元々はイギリスのテレビ・ドラマの製作会社で、70年代中盤から、傘下のアソシエイテッド・ゼネラル・フィルムを通じて映画製作の事業に乗り出し、約10年間、ハリウッド製に負けないエンターテインメント大作を世に放った映画会社。サー・ルー・グレード主宰によるこの社のポリシーは、世界的なスタッフ&キャスト陣による、良質なエンターテインメントを目指す、というもので、いわば、例えは悪いが、我が国の角川映画のスケール・アップ・バージョンとでも言えるようなもの。確かにこの社が作った映画を並べてみると、アメリカを中心としたスタッフによって、世界のスターたちが出演する豪華なエンターテインメント映画というのが目白押し。

製作した映画には、『さらば愛しき女よ』(マーロー映画の傑作!)『カサンドラ・クロス』『カプリコン・1』『鷲は舞い降りた』『ブラジルから来た少年』(未)『さすらいの航海』『オフサイド7』『ドミノ・ターゲット』『ブルックリン物語』(未)『メデューサ・タッチ』(未)…と、見渡す限り、一見アメリカ映画風のエンターテインメント大作ばかりで、どの作品も大抵はオールスター・キャスト。
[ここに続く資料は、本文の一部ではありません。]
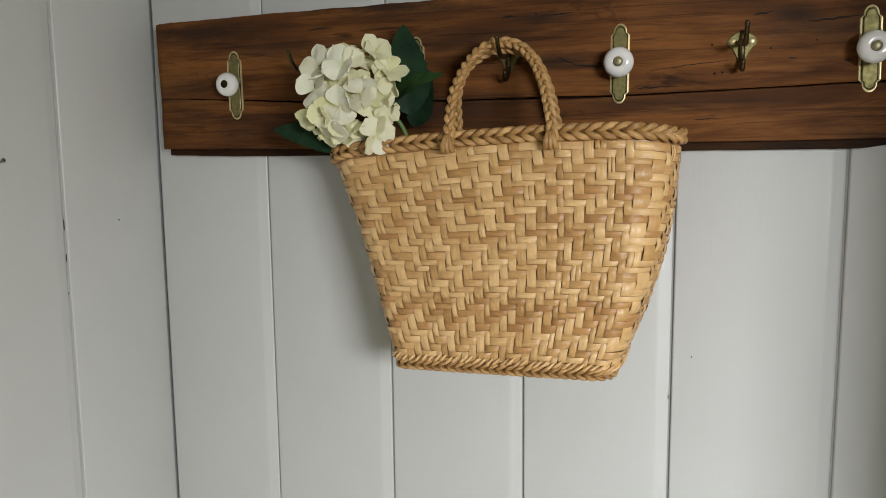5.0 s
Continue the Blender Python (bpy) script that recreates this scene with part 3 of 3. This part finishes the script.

しかも、チョッピリ政治的なメッセージを含んだ映画もありという、映画評論家の石上三登志氏によると、“ネオ・エンターテインメント”作品のオンパレードという嬉しい映画会社だった。一時なんか、ハリウッドのメジャー会社をも凌駕する程の勢いを見せていたのが、懐かしい思い出です。現在は、映画製作はほとんど行っておらず、元のテレビ製作に戻っているようです。日本では、主に東宝東和日本ヘラルドが窓口になっていました。

 

   

※A カットの真相について

その後の調べで、この『カプリコン・1』は、129分のイギリス公開版=オリジナル版=日本公開版と、124分のアメリカ公開版=カット版の2バージョンある事が判明しました。しかし、129分版で公開されたのは、どうやらイギリスと日本だけみたいで、アメリカを始めとする諸外国は、ほとんどが124分版で公開された模様です。カットされた部分は、上記の箇所の通りで、理由は推して知るべし、というか、特に中盤のドッキング・シーンに問題有りとされた為ではないかと思われます。つまり、世界中を騙す為に、NASAが仕掛けた“嘘”の部分をあからさまに描いてるのが、NASAというか、アメリカの逆鱗に触れたのがその理由のようで、アメリカでの公開の際に、そこがバッサリ切られた訳ですね。

しかも恐ろしいのは、その後はあたかも、最初から129分版は存在しなかった事にされている事。バージョン違いについては、かなり詳細に記されているIMDbの記載にも、別バージョンについては全く記されていないし、映画公開から現在に至るまでに発売されたどこの国のどのソフト(ビデオ・LD・DVD)に於いても、124分版でしかリリースされていない事という風に徹底されている事ですね。つまり、我々が観た129分版は、今や完全に抹殺&封印されてしまったという事になる訳で、おそらく製作スタッフに訊いても、「この映画は最初から124分だヨ」と云うに違いないんでしょうね、きっと。そんな風にかん口令でも敷かれているのだと思われますね。一度、ピーター・ハイアムズ監督本人に、この件について訊いてみたい気がしますねぇ。彼も同じようにそう云うのでしょうか…。